[Task objective]: Without the pictures, extract every line from the start of the material to the line containing "made[ob].matrix_basis = m", both ends included.
^^^^^^^^^^^^^^^^
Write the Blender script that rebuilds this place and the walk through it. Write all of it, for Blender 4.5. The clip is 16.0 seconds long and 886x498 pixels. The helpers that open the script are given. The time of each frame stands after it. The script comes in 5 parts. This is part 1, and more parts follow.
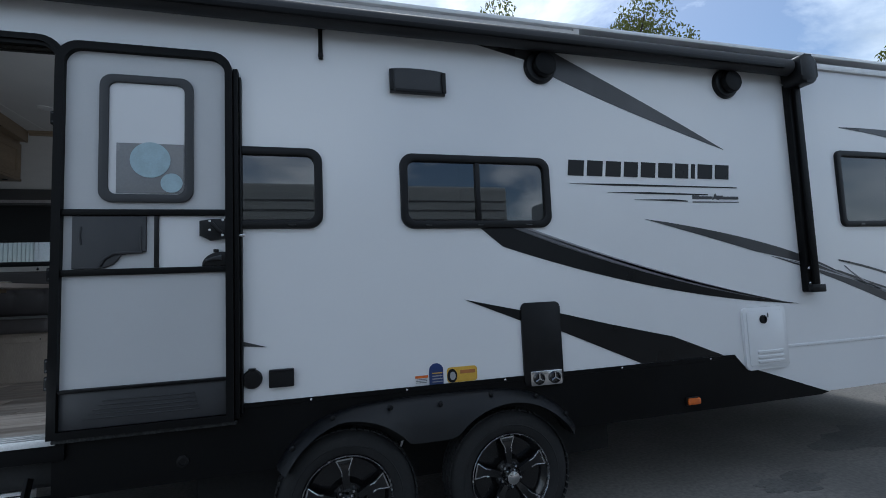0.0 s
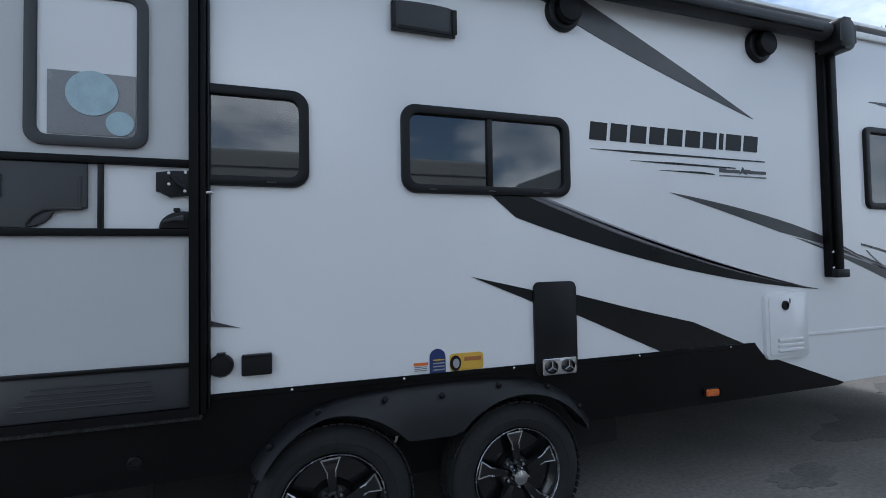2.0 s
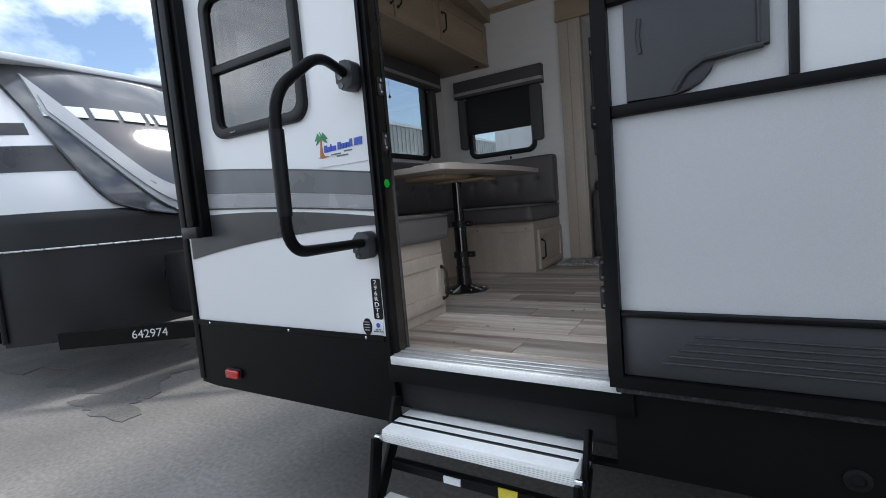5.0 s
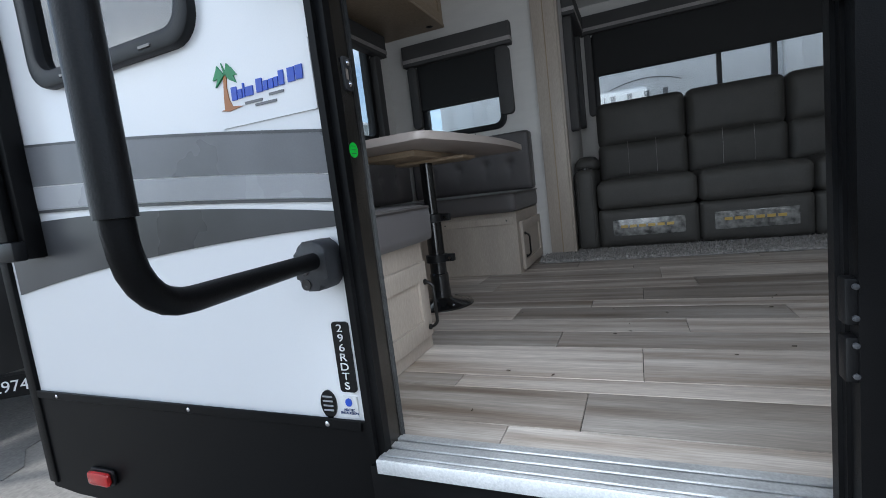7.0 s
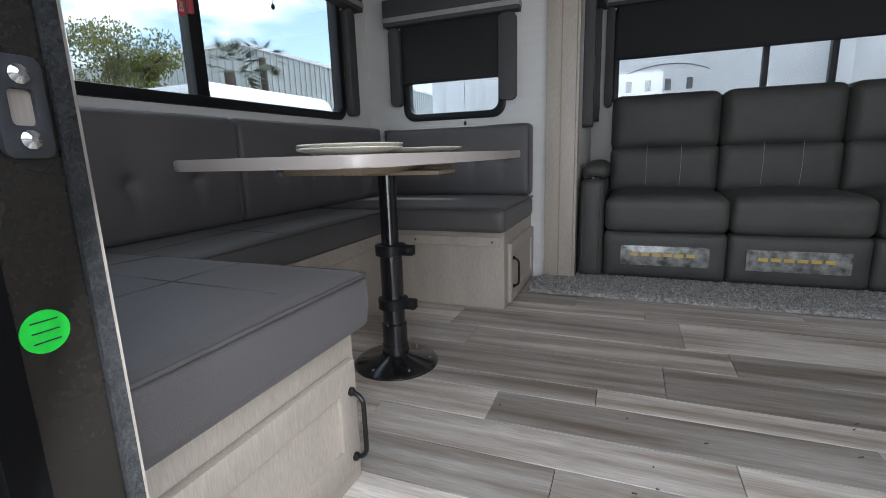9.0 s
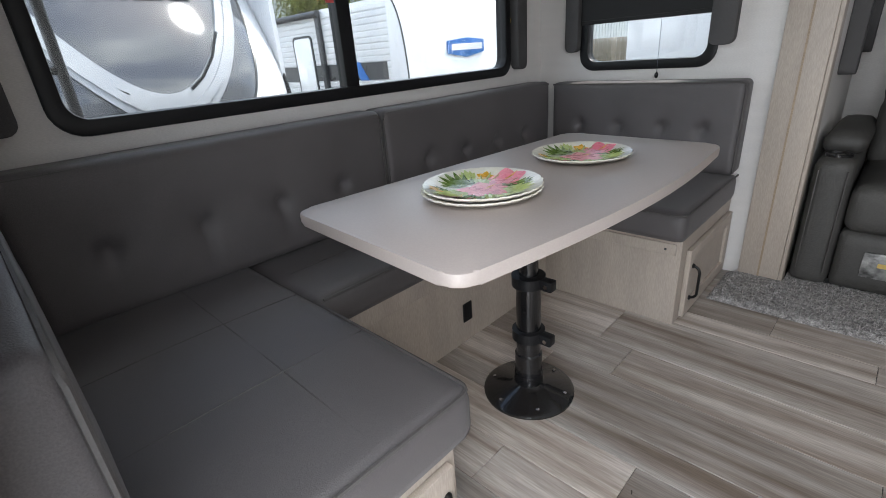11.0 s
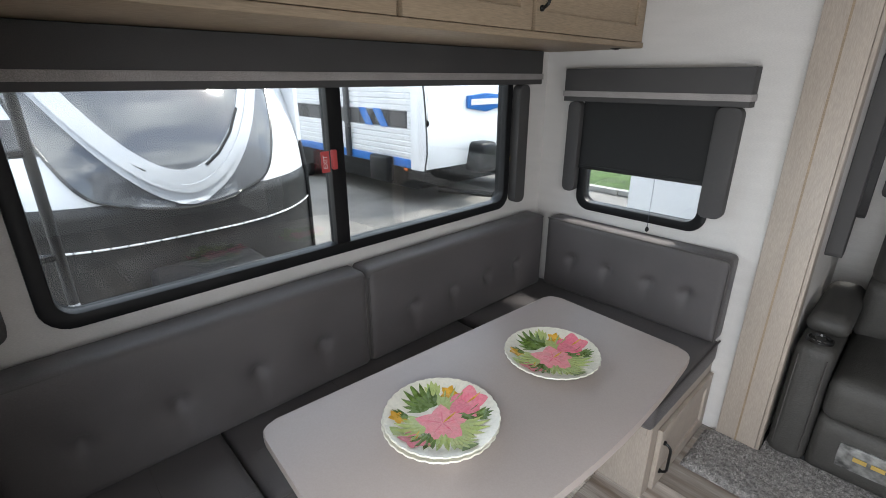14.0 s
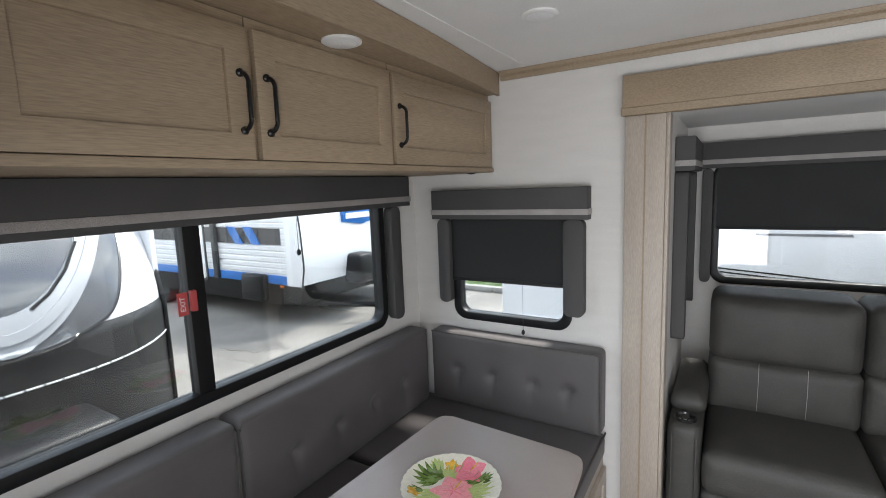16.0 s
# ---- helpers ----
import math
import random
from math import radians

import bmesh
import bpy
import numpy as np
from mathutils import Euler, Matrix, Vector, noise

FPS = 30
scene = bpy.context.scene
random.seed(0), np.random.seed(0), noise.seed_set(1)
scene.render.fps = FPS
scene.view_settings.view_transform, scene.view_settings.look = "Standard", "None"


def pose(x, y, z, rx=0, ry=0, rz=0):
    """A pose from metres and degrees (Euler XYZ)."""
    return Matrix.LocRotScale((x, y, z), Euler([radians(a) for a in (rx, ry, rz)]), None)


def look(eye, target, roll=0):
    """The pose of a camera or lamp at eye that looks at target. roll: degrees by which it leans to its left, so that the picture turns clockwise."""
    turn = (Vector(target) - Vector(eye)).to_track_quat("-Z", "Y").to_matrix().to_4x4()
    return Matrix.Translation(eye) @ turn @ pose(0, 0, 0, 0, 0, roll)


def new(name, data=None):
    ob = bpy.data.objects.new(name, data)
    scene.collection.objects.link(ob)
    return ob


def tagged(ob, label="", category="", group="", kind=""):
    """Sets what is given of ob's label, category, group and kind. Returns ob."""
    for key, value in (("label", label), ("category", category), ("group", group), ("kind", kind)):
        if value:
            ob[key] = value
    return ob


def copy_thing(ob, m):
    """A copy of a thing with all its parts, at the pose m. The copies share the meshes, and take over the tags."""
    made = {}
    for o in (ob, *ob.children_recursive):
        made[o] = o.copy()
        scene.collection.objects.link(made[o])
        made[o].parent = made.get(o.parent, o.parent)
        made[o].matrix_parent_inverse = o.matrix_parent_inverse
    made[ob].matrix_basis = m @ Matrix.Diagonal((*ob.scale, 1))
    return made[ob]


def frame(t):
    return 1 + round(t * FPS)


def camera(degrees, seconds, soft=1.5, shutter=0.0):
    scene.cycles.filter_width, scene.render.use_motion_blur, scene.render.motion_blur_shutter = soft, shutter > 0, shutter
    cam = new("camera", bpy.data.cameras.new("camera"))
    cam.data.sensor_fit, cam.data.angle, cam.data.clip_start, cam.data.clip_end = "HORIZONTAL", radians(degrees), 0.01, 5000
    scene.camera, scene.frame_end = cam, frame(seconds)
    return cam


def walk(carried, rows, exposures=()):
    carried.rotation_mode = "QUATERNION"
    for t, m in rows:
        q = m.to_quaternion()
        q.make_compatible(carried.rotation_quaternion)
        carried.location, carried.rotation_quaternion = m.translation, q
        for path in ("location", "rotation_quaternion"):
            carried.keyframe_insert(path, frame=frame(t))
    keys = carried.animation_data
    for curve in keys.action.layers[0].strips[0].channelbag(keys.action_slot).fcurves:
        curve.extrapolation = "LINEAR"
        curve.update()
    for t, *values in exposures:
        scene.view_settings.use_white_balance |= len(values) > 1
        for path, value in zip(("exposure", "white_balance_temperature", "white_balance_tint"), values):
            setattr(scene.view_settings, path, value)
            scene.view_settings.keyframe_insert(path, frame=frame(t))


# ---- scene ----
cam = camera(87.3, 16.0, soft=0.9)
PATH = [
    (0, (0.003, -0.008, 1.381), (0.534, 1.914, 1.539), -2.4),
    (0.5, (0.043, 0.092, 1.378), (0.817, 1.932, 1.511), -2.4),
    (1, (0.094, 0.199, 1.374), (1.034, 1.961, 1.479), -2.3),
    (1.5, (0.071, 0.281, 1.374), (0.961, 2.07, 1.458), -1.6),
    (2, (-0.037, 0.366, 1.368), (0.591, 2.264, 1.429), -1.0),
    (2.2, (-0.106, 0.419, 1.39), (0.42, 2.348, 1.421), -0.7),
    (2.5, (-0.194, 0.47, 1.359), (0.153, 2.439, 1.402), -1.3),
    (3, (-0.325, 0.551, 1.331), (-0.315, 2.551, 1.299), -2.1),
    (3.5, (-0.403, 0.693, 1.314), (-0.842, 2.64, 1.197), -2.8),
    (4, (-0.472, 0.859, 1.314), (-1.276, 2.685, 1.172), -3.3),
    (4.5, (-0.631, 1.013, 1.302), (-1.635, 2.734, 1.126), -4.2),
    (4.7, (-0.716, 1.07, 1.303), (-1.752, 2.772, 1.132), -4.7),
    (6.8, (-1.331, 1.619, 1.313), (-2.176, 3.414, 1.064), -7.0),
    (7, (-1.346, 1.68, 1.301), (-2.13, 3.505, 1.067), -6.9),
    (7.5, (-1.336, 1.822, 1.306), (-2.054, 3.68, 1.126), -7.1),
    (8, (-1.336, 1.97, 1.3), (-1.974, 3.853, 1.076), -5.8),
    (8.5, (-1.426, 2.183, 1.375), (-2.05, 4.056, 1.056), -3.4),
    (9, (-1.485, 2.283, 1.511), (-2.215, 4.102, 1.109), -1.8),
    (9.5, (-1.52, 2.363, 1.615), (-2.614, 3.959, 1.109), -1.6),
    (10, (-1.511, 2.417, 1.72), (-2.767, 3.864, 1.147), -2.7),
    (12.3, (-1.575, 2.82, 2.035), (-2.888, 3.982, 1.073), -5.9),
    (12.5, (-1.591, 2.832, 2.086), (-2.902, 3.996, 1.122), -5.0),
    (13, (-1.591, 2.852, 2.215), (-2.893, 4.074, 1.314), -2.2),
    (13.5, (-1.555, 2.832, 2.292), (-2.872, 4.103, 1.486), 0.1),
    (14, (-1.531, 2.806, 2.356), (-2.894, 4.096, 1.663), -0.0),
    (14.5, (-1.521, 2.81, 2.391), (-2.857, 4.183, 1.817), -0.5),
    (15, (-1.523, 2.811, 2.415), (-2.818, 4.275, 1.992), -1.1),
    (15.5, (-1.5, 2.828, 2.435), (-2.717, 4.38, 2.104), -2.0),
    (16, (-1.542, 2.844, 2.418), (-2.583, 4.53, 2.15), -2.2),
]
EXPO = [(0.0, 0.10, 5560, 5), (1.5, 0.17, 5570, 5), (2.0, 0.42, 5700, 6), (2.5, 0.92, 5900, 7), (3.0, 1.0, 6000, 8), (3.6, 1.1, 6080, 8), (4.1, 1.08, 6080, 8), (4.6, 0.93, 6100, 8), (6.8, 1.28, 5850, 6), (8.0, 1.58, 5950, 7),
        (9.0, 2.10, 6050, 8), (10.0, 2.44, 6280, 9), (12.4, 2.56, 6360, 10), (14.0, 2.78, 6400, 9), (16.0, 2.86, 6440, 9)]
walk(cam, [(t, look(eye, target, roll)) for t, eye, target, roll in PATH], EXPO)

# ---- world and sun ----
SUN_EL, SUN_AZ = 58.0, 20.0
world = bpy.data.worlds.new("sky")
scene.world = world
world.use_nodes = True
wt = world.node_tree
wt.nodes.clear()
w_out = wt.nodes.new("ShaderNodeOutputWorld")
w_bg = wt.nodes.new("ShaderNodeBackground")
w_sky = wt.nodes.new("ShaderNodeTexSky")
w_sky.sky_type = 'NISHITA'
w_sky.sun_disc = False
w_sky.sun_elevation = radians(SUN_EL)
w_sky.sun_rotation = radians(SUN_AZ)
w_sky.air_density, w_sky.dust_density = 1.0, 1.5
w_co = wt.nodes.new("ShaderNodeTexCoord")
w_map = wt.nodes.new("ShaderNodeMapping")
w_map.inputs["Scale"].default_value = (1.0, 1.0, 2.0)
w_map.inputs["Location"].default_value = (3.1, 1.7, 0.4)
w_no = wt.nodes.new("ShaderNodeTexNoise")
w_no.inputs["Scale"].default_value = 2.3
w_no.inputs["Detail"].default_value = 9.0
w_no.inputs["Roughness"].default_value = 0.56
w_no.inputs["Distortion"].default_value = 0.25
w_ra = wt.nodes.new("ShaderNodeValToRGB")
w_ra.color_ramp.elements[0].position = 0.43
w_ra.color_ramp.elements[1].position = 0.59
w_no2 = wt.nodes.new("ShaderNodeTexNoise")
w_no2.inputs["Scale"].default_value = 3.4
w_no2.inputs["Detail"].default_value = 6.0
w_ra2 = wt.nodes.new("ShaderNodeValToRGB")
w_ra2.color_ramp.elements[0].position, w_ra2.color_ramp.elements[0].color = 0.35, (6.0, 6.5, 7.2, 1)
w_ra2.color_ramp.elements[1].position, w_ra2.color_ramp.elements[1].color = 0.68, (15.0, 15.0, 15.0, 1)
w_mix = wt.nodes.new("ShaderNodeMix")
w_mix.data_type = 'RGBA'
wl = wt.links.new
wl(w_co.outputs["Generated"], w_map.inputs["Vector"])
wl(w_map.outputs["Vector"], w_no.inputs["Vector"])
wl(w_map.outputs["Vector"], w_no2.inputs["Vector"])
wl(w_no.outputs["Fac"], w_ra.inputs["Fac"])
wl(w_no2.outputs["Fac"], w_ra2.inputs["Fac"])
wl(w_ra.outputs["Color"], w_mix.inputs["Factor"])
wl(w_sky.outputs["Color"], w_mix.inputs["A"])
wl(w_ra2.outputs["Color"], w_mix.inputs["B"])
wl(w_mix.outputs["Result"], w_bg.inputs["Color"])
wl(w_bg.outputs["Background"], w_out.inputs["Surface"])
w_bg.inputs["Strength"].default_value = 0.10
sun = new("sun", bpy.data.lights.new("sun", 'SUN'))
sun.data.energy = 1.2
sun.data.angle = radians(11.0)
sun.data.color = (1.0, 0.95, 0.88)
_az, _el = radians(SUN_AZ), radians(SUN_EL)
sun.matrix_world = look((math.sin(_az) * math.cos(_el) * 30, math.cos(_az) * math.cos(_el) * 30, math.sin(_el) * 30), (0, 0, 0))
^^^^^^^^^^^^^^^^
[Solution]:
Write the Blender script that rebuilds this place and the walk through it. Write all of it, for Blender 4.5. The clip is 16.0 seconds long and 886x498 pixels. The helpers that open the script are given. The time of each frame stands after it. The script comes in 5 parts. This is part 1, and more parts follow.
0.0 s
2.0 s
5.0 s
7.0 s
9.0 s
11.0 s
14.0 s
16.0 s
# ---- helpers ----
import math
import random
from math import radians

import bmesh
import bpy
import numpy as np
from mathutils import Euler, Matrix, Vector, noise

FPS = 30
scene = bpy.context.scene
random.seed(0), np.random.seed(0), noise.seed_set(1)
scene.render.fps = FPS
scene.view_settings.view_transform, scene.view_settings.look = "Standard", "None"


def pose(x, y, z, rx=0, ry=0, rz=0):
    """A pose from metres and degrees (Euler XYZ)."""
    return Matrix.LocRotScale((x, y, z), Euler([radians(a) for a in (rx, ry, rz)]), None)


def look(eye, target, roll=0):
    """The pose of a camera or lamp at eye that looks at target. roll: degrees by which it leans to its left, so that the picture turns clockwise."""
    turn = (Vector(target) - Vector(eye)).to_track_quat("-Z", "Y").to_matrix().to_4x4()
    return Matrix.Translation(eye) @ turn @ pose(0, 0, 0, 0, 0, roll)


def new(name, data=None):
    ob = bpy.data.objects.new(name, data)
    scene.collection.objects.link(ob)
    return ob


def tagged(ob, label="", category="", group="", kind=""):
    """Sets what is given of ob's label, category, group and kind. Returns ob."""
    for key, value in (("label", label), ("category", category), ("group", group), ("kind", kind)):
        if value:
            ob[key] = value
    return ob


def copy_thing(ob, m):
    """A copy of a thing with all its parts, at the pose m. The copies share the meshes, and take over the tags."""
    made = {}
    for o in (ob, *ob.children_recursive):
        made[o] = o.copy()
        scene.collection.objects.link(made[o])
        made[o].parent = made.get(o.parent, o.parent)
        made[o].matrix_parent_inverse = o.matrix_parent_inverse
    made[ob].matrix_basis = m @ Matrix.Diagonal((*ob.scale, 1))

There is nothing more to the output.